Question

An ideal engine has an efficiency of $\frac{1}{12}$. When the temperature of sink is reduced by ${70}^{\circ }\text{C}$, its efficiency gets doubled. The temperature of the source is

• A. ${567}^{\circ }\text{C}$
• B. ${467}^{\circ }\text{C}$
• C. ${767}^{\circ }\text{C}$
• D. ${367}^{\circ }\text{C}$

Answer 1

The correct option is A ${567}^{\circ }\text{C}$

Given, initial efficiency , $\eta =\frac{1}{12}$
Reduction in the temperature of sink $={70}^{\circ }\text{C}$.
Final efficiency, ${\eta }^{\prime }=2\times \frac{1}{12}=\frac{1}{6}$
The efficiency of an ideal heat engine(carnot's engine) is,
$\eta =1-\frac{T_2}{T_1}....\left(i\right)$
where $T_1$ and $T_2$ are temperature of source and sink respectively.
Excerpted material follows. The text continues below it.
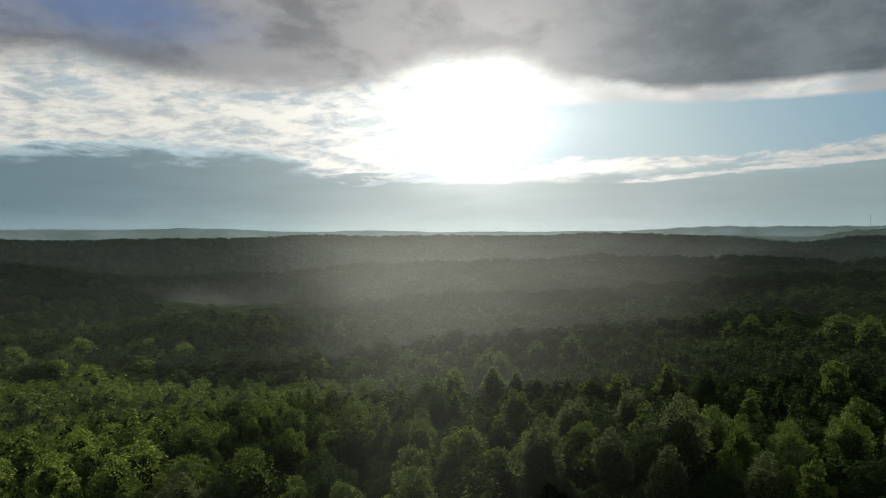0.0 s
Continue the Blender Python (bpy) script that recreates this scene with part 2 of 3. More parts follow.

From Eq.$\left(i\right)$ for initial case,
$\frac{1}{12}=1-\frac{T_2}{T_1}$
$\Rightarrow T_2=\frac{11T_1}{12}...\left(1\right)$
For final case when temperature of sink is reduced by ${70}^{\circ }\text{C}$.
${\eta }^{\prime }=1-\frac{T_2^{\prime }}{T_1}$
$\Rightarrow \frac{1}{6}=1-\frac{T_2-70}{T_1}$
$\because$Value of difference in temperature on celcius and kelvin scale is same.
$\Rightarrow \frac{T_2-70}{T_1}=\frac{5}{6}$
$\Rightarrow T_2=\frac{5T_1}{6}+70...\left(2\right)$
From Eq.$\left(1\right)$ and $\left(2\right)$
$\frac{11T_1}{12}=\frac{5T_1}{6}+70$
$\Rightarrow \frac{T_1}{12}=70$
$\Rightarrow T_1=840\text{K}$
$\therefore T_1=840-273={567}^{\circ }\text{C}$
The temperature of the source is ${567}^{\circ }\text{C}$